[START Recorded information]

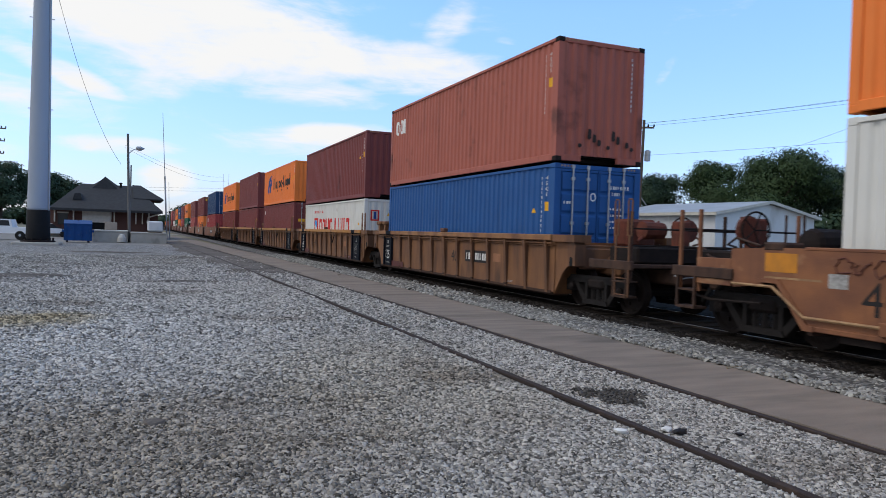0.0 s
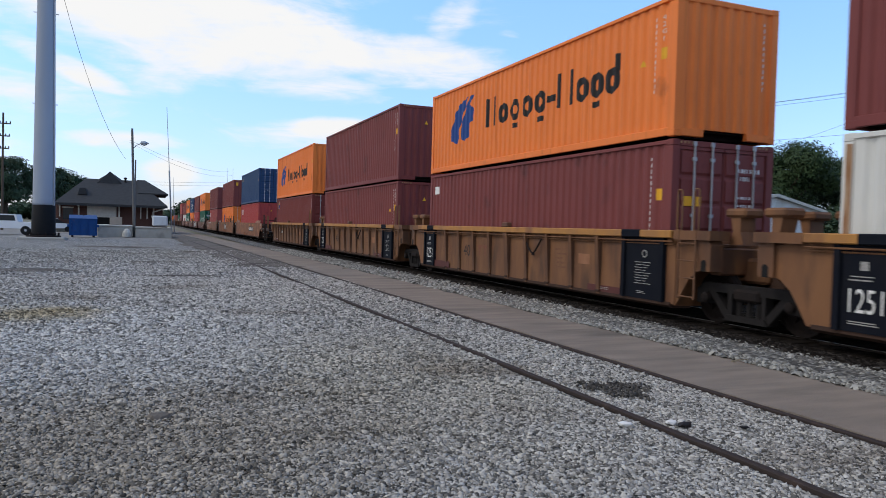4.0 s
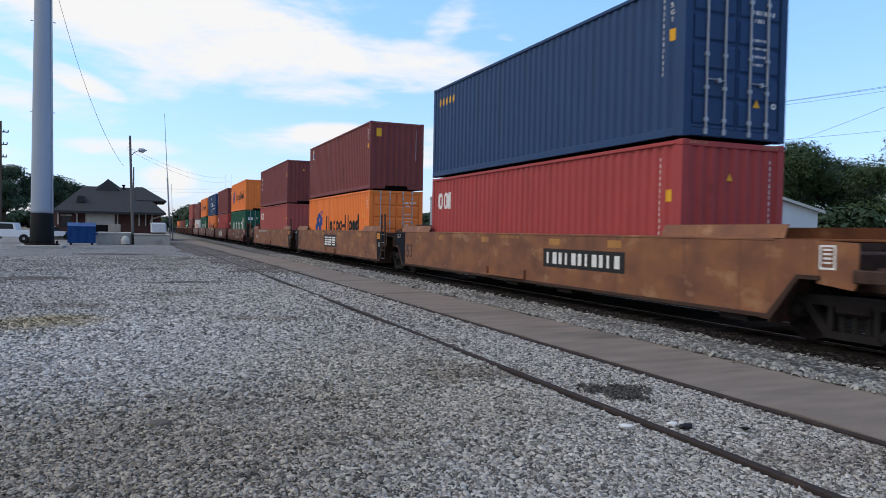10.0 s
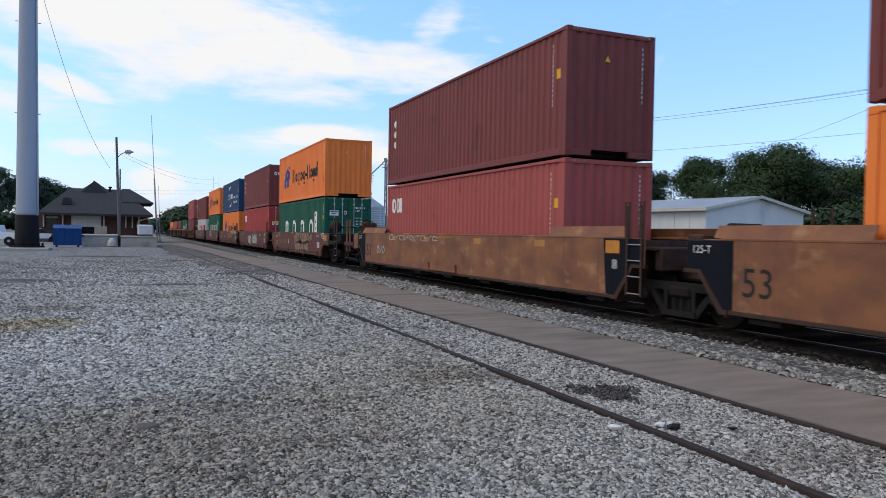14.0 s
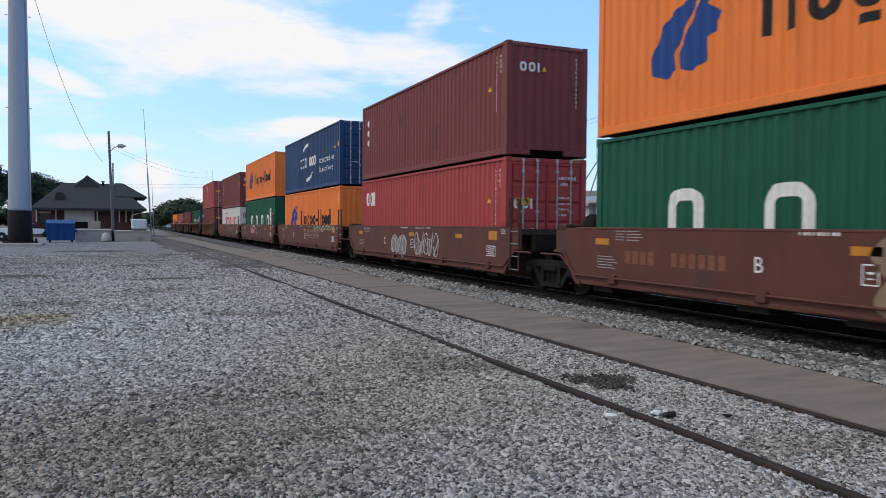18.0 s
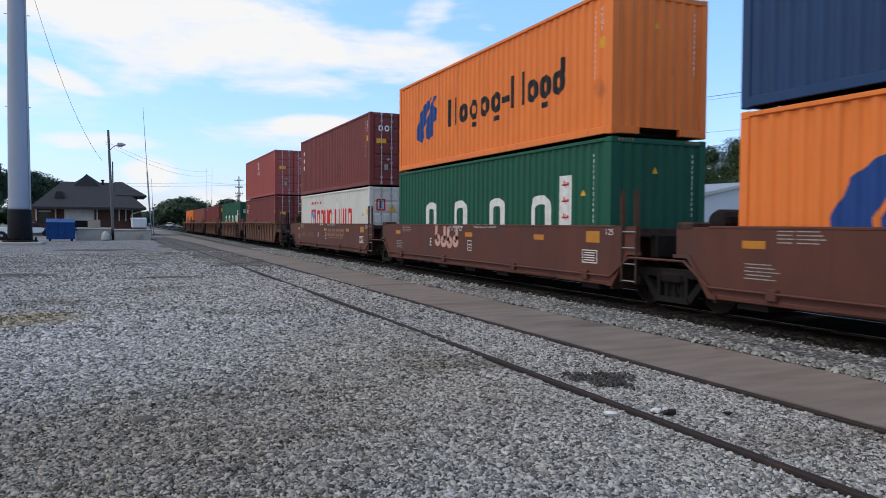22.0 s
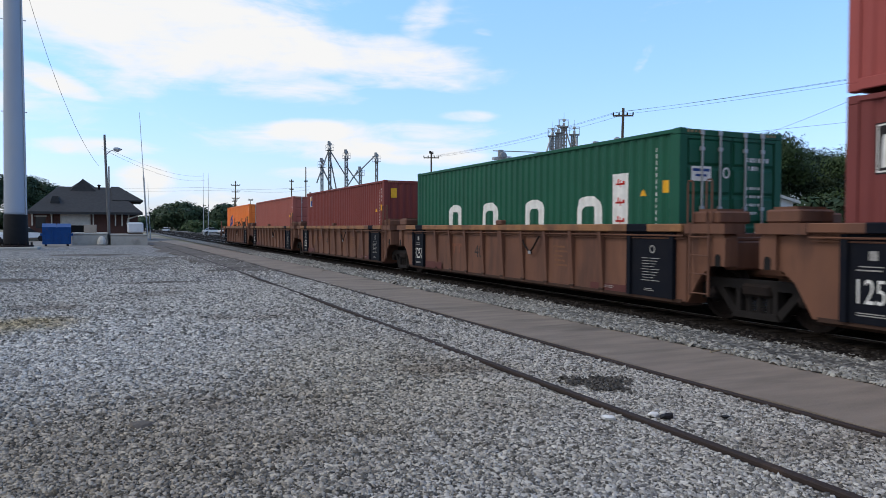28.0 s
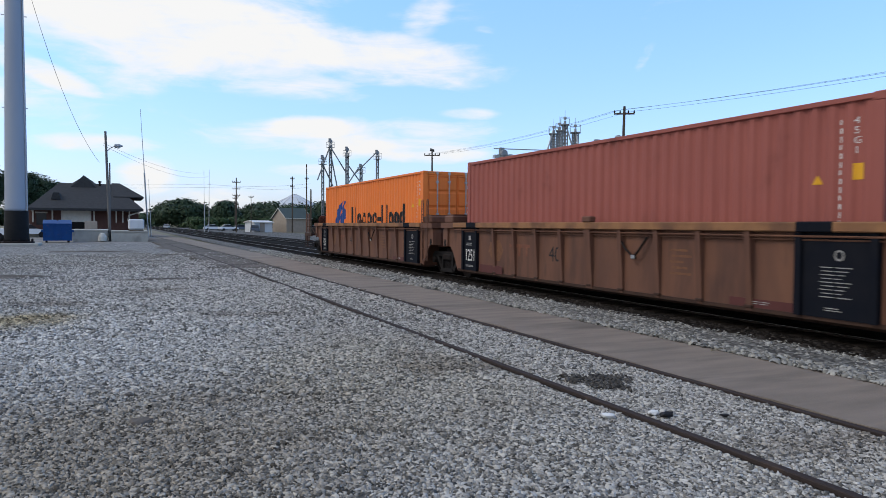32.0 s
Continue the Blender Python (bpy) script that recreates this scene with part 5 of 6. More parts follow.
def graffiti(w, style, x):
    rnd = random.Random(style)
    def strokes(n, u0, v0, wide, tall, r, mat, name):
        for k in range(n):
            cu = u0 + wide * (k + 0.5) / n
            pts = []
            a0 = rnd.uniform(0, 6.28)
            for i in range(11):
                a = a0 + i * 0.6
                pts.append((x - 0.006, -(cu + wide / n * 0.42 * math.cos(a) + rnd.uniform(-0.03, 0.03)), v0 + tall / 2 + tall * 0.42 * math.sin(a * (1 + 0.25 * (k % 2))) + rnd.uniform(-0.03, 0.03)))
            part(name, Shape().tube(pts, r, 4), mat, w, "sprayed graffiti loop")
    def blobs(n, u0, v0, wide, tall, mat, ink):
        for k in range(n):
            c, wd = u0 + wide * (k + 0.5) / n, wide / n * 0.55
            pts = []
            for i in range(14):
                a = 2 * math.pi * i / 14
                q = 1 + rnd.uniform(-0.10, 0.12)
                pts.append((c + wd * math.cos(a) * q, v0 + tall / 2 + tall / 2 * math.sin(a) * q))
            fill = ([(c, v0 + tall / 2)] + pts, [(0, i + 1, (i + 1) % 14 + 1) for i in range(14)])
            mark("graffiti_fill", fill, mat, w, "sprayed graffiti blob", face=x, lift=0.004 + 0.001 * (k % 3))
            s = Shape().tube([(x - 0.007, -p[0], p[1]) for p in pts + pts[:1]], 0.009, 4)
            part("graffiti_line", s, ink, w, "dark graffiti outline")
    if style == 1:
        for k in range(6):
            blobs(1, 0.12 + k * 0.58, 0.84 + 0.05 * (k % 2), 0.62, 0.62, M["graffiti_tan"], M["brown"])
            blobs(1, 0.16 + k * 0.57, 0.34 + 0.07 * (k % 3), 0.56, 0.60, M["graffiti_tan"], M["brown"])
        blobs(1, 3.88, 1.06, 0.46, 0.34, M["graffiti_tan"], M["black"])
        for k in range(6):
            mark("graffiti_shade", placed(triangle(0, 0, 0.16, 0.22), 0.34 + k * 0.58, 1.06 + 0.05 * (k % 2)), M["sill_dirt"], w, face=x, lift=0.0075)
            mark("graffiti_shade", placed(triangle(0, 0, 0.12, 0.24), 0.40 + k * 0.57, 0.52 + 0.07 * (k % 3)), M["brown"], w, face=x, lift=0.0075)
    elif style == 2:
        blobs(2, -1.9, 0.46, 1.4, 0.72, M["graffiti_grey"], M["graffiti"])
        strokes(3, -1.9, 0.48, 1.5, 0.68, 0.016, M["graffiti"], "graffiti_tag")
        strokes(5, 0.3, 0.50, 2.0, 0.85, 0.016, M["graffiti"], "graffiti_tag")
        strokes(4, 0.4, 0.55, 1.9, 0.6, 0.012, M["graffiti"], "graffiti_tag")
    elif style == 3:
        strokes(13, 2.05, 1.24, 3.8, 0.24, 0.018, M["graffiti_green"], "graffiti_tag")
    elif style == 4:
        for k, (u, wd, lo, hi) in enumerate(((-2.34, 0.42, 0.84, 1.50), (-1.90, 0.44, 0.82, 1.44), (-1.46, 0.40, 0.80, 1.42), (-1.04, 0.40, 0.84, 1.46))):
            mark("graffiti_fill", joined(ring(u, u + wd, lo, lo + (hi - lo) * 0.56, 0.13), rects((u + 0.02 + 0.18 * (k % 2), u + 0.19 + 0.18 * (k % 2), lo + 0.2, hi))), M["graffiti_pink"], w, "sprayed pink graffiti shape", face=x, lift=0.004)
        strokes(5, -1.3, 1.30, 0.9, 0.16, 0.010, M["graffiti"], "graffiti_tag")
    elif style == 5:
        strokes(3, -4.75, 0.55, 1.9, 0.8, 0.02, M["graffiti"], "graffiti_tag")
        strokes(7, -6.0, 1.12, 1.9, 0.26, 0.014, M["brown"], "graffiti_tag")
    elif style == 6:
        strokes(5, -5.9, 0.75, 1.2, 0.35, 0.012, M["graffiti"], "graffiti_tag")
    elif style == 7:
        strokes(9, -5.2, 1.28, 4.6, 0.18, 0.010, M["graffiti"], "graffiti_tag")
        strokes(3, -6.6, 0.75, 0.9, 0.3, 0.012, M["graffiti"], "graffiti_tag")

# near face of each unit's container at the start of the clip
START = [-5.10, 14.66, 30.25, 45.94, 61.58, 77.04, 98.70, 118.21, 137.63, 159.51, 175.57, 191.14, 206.63, 222.21, 241.97, 257.32, 272.81, 288.34, 303.80]

def travelled(t):
    q = t / 32
    return 281.134 * q + 5.137 * q ** 2 - 0.852 * q ** 3 - 3.271 * q ** 4

L_OR, L_MA, L_RE = "orange corrugated container with dark wordmark", "maroon corrugated steel container", "red corrugated container with white wordmark"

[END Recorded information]

> Exercise
Repeat the material above in full and exactly, omitting the pictures.

> Answer to this problem
0.0 s
4.0 s
10.0 s
14.0 s
18.0 s
22.0 s
28.0 s
32.0 s
Continue the Blender Python (bpy) script that recreates this scene with part 5 of 6. More parts follow.
def graffiti(w, style, x):
    rnd = random.Random(style)
    def strokes(n, u0, v0, wide, tall, r, mat, name):
        for k in range(n):
            cu = u0 + wide * (k + 0.5) / n
            pts = []
            a0 = rnd.uniform(0, 6.28)
            for i in range(11):
                a = a0 + i * 0.6
                pts.append((x - 0.006, -(cu + wide / n * 0.42 * math.cos(a) + rnd.uniform(-0.03, 0.03)), v0 + tall / 2 + tall * 0.42 * math.sin(a * (1 + 0.25 * (k % 2))) + rnd.uniform(-0.03, 0.03)))
            part(name, Shape().tube(pts, r, 4), mat, w, "sprayed graffiti loop")
    def blobs(n, u0, v0, wide, tall, mat, ink):
        for k in range(n):
            c, wd = u0 + wide * (k + 0.5) / n, wide / n * 0.55
            pts = []
            for i in range(14):
                a = 2 * math.pi * i / 14
                q = 1 + rnd.uniform(-0.10, 0.12)
                pts.append((c + wd * math.cos(a) * q, v0 + tall / 2 + tall / 2 * math.sin(a) * q))
            fill = ([(c, v0 + tall / 2)] + pts, [(0, i + 1, (i + 1) % 14 + 1) for i in range(14)])
            mark("graffiti_fill", fill, mat, w, "sprayed graffiti blob", face=x, lift=0.004 + 0.001 * (k % 3))
            s = Shape().tube([(x - 0.007, -p[0], p[1]) for p in pts + pts[:1]], 0.009, 4)
            part("graffiti_line", s, ink, w, "dark graffiti outline")
    if style == 1:
        for k in range(6):
            blobs(1, 0.12 + k * 0.58, 0.84 + 0.05 * (k % 2), 0.62, 0.62, M["graffiti_tan"], M["brown"])
            blobs(1, 0.16 + k * 0.57, 0.34 + 0.07 * (k % 3), 0.56, 0.60, M["graffiti_tan"], M["brown"])
        blobs(1, 3.88, 1.06, 0.46, 0.34, M["graffiti_tan"], M["black"])
        for k in range(6):
            mark("graffiti_shade", placed(triangle(0, 0, 0.16, 0.22), 0.34 + k * 0.58, 1.06 + 0.05 * (k % 2)), M["sill_dirt"], w, face=x, lift=0.0075)
            mark("graffiti_shade", placed(triangle(0, 0, 0.12, 0.24), 0.40 + k * 0.57, 0.52 + 0.07 * (k % 3)), M["brown"], w, face=x, lift=0.0075)
    elif style == 2:
        blobs(2, -1.9, 0.46, 1.4, 0.72, M["graffiti_grey"], M["graffiti"])
        strokes(3, -1.9, 0.48, 1.5, 0.68, 0.016, M["graffiti"], "graffiti_tag")
        strokes(5, 0.3, 0.50, 2.0, 0.85, 0.016, M["graffiti"], "graffiti_tag")
        strokes(4, 0.4, 0.55, 1.9, 0.6, 0.012, M["graffiti"], "graffiti_tag")
    elif style == 3:
        strokes(13, 2.05, 1.24, 3.8, 0.24, 0.018, M["graffiti_green"], "graffiti_tag")
    elif style == 4:
        for k, (u, wd, lo, hi) in enumerate(((-2.34, 0.42, 0.84, 1.50), (-1.90, 0.44, 0.82, 1.44), (-1.46, 0.40, 0.80, 1.42), (-1.04, 0.40, 0.84, 1.46))):
            mark("graffiti_fill", joined(ring(u, u + wd, lo, lo + (hi - lo) * 0.56, 0.13), rects((u + 0.02 + 0.18 * (k % 2), u + 0.19 + 0.18 * (k % 2), lo + 0.2, hi))), M["graffiti_pink"], w, "sprayed pink graffiti shape", face=x, lift=0.004)
        strokes(5, -1.3, 1.30, 0.9, 0.16, 0.010, M["graffiti"], "graffiti_tag")
    elif style == 5:
        strokes(3, -4.75, 0.55, 1.9, 0.8, 0.02, M["graffiti"], "graffiti_tag")
        strokes(7, -6.0, 1.12, 1.9, 0.26, 0.014, M["brown"], "graffiti_tag")
    elif style == 6:
        strokes(5, -5.9, 0.75, 1.2, 0.35, 0.012, M["graffiti"], "graffiti_tag")
    elif style == 7:
        strokes(9, -5.2, 1.28, 4.6, 0.18, 0.010, M["graffiti"], "graffiti_tag")
        strokes(3, -6.6, 0.75, 0.9, 0.3, 0.012, M["graffiti"], "graffiti_tag")

# near face of each unit's container at the start of the clip
START = [-5.10, 14.66, 30.25, 45.94, 61.58, 77.04, 98.70, 118.21, 137.63, 159.51, 175.57, 191.14, 206.63, 222.21, 241.97, 257.32, 272.81, 288.34, 303.80]

def travelled(t):
    q = t / 32
    return 281.134 * q + 5.137 * q ** 2 - 0.852 * q ** 3 - 3.271 * q ** 4

L_OR, L_MA, L_RE = "orange corrugated container with dark wordmark", "maroon corrugated steel container", "red corrugated container with white wordmark"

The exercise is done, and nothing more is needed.